The 12 projects here are all intermediate-to advanced-level patterns. The Internet is such a great resource for so many free sewing patterns that I did not feel the need to start with an easy pouch or tote bag, because you can find all those types of goodies online. The illustrations and instructions for each of my patterns are designed to provide a great foundation and get you on the way to your new bag in no time. I am so honored that you are holding this book in your hands right now, and I can’t wait to see what you create!

I hope you will take the patterns in this book and make them your own. Nothing makes me more excited than when a reader sends me an e-mail saying, “I made your bag pattern and I love it! I changed the flap a bit and added a longer strap, and it’s just perfect for me!″

One of my favorite topics is interfacing; you really cannot make a bag without it. Interfacing makes up 25% of my fabric stash . . . no lie! It’s one of those things that you just need to have on hand at all times, because you’ll use it in almost every project.

I use Pellon interfacing. If you live in a country where Pellon is not available, you may have luck finding the European brand Vilene, which is a fine alternative for making bags. Refer to the interfacing conversion chart below (which I put together with help from the lovely folks at Pellon).
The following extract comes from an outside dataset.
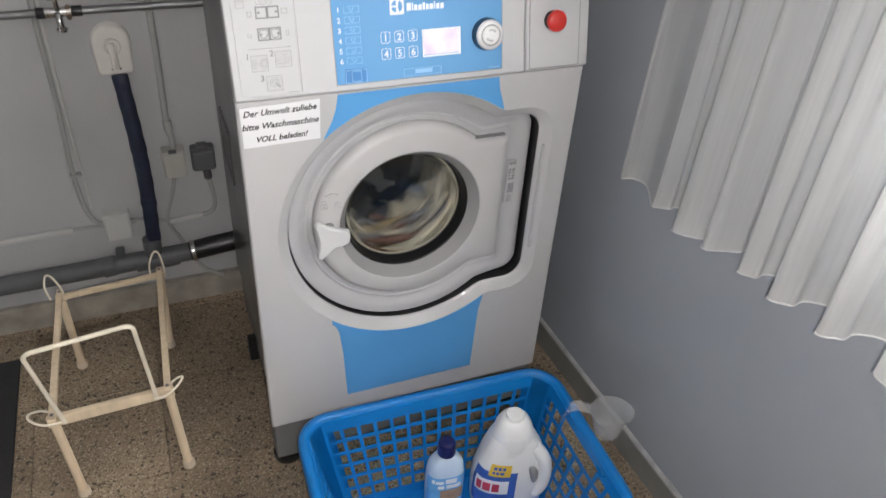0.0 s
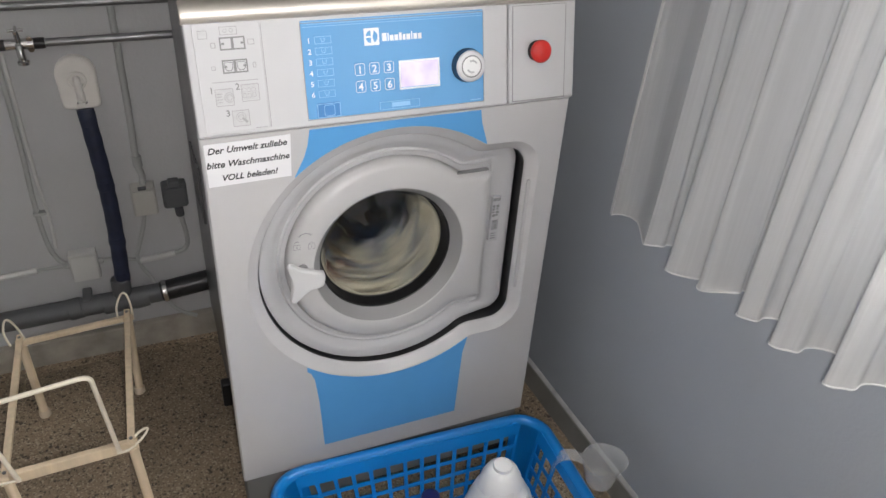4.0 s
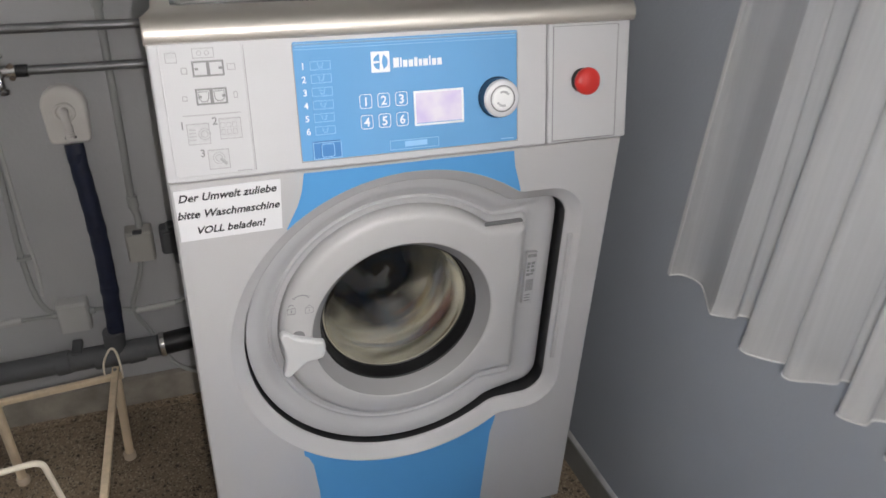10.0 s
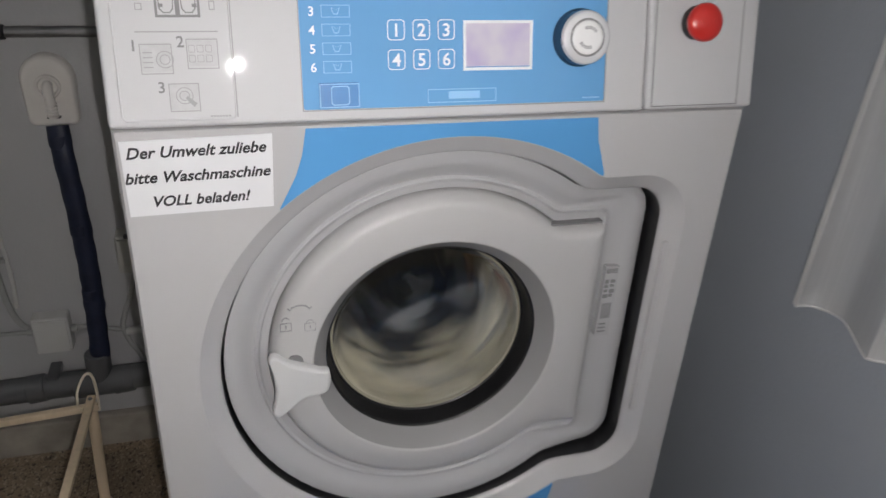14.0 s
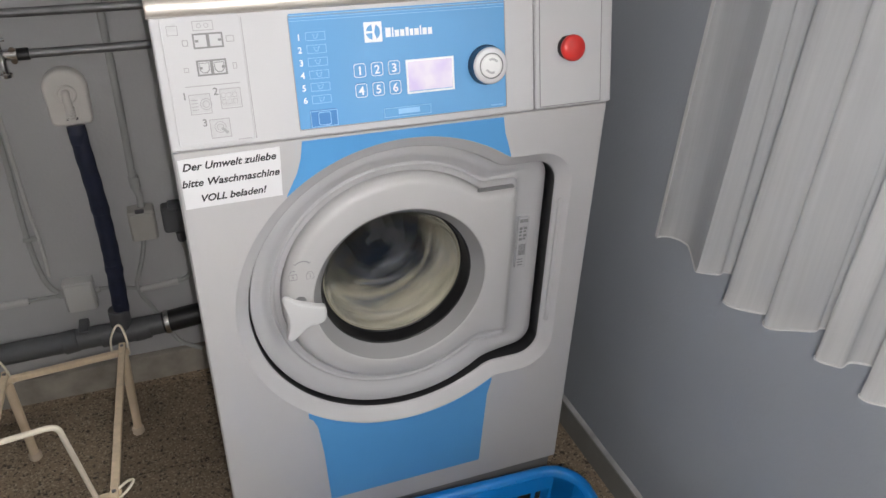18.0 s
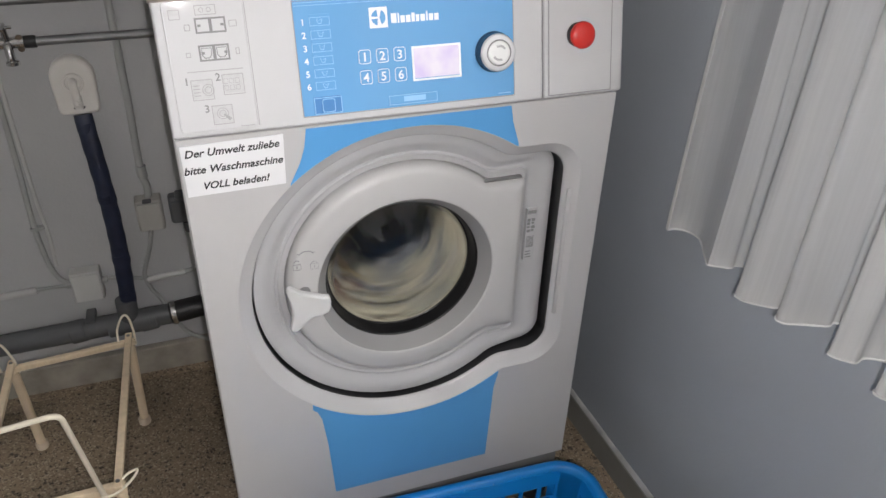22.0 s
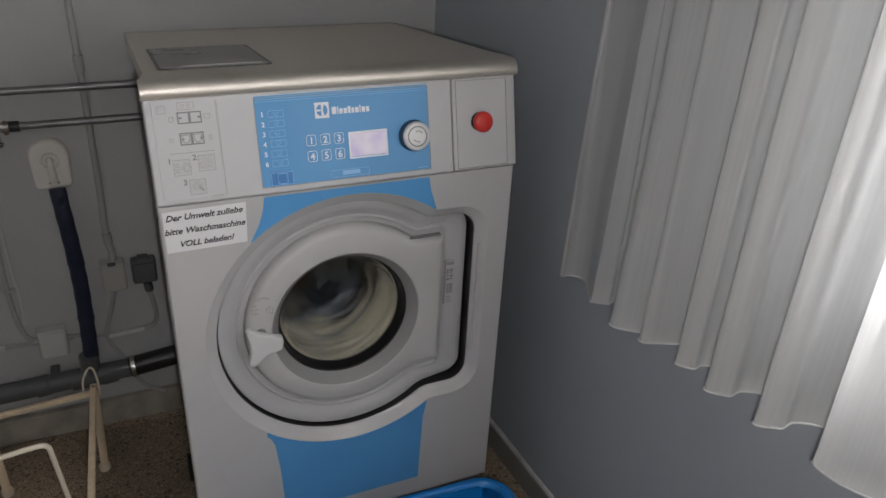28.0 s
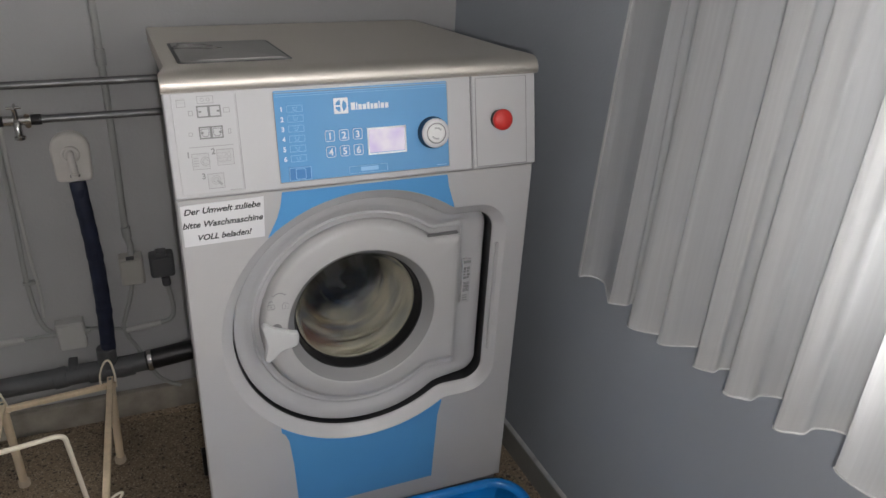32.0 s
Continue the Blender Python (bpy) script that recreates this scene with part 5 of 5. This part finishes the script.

Fusible Fleece (Pellon 987F)
You can purchase fusible fleece by the yard at your local fabric store. It is fusible on one side, which means you can feel the “glue” on one surface, and this is the side to position against the wrong side of your fabric. This interfacing has a bit of loft. I like using it, but I usually reserve it for a very specific purpose, such as to add extra body to the lining of a bag, to create padded straps without extra bulk, or to make small flaps. I don’t often use it for the bag exterior, because I have found that its loft can make the fabric look crinkly when used over a large area.

One way to smooth your fabric when using fusible fleece is by first fusing a layer of Shape-Flex (discussed on page 10) to the fabric, and then following it with a layer of fusible fleece.

Another great use for fusible fleece is to reinforce magnetic snaps. Every time you open and close a magnetic snap, it puts pressure on the fabric. To resist everyday wear and tear, slide the snap prongs through the fabric and a small square of fleece before closing the prongs. With this reinforcement, you needn’t worry about the fabric tearing under the strain of the magnetic snap.

Fusible Thermolam Plus (Pellon TP971F)
I absolutely love Thermolam Plus, a needled fleece that is denser and flatter than generic fusible fleece. When I’m making a bag or other accessory, I like it to have body; even for a simple tote bag, just two layers of fabric is too thin for me. This is a matter of personal preference, but I want my bags to have some substance and be able to carry 20 pounds without tearing at the bottom. So I use Thermolam Plus fused to the bag’s exterior fabric, sometimes in combination with either Shape-Flex or fusible fleece fused to the bag’s lining fabric.

Thermolam Plus, once fused, leaves the fabric looking nice and smooth. Test a small piece on your exterior fabric; depending on your iron, you may need to apply heat longer than the manufacturer recommends, but be careful not to damage the fabric. Sometimes I leave the iron in place up to double the recommended time.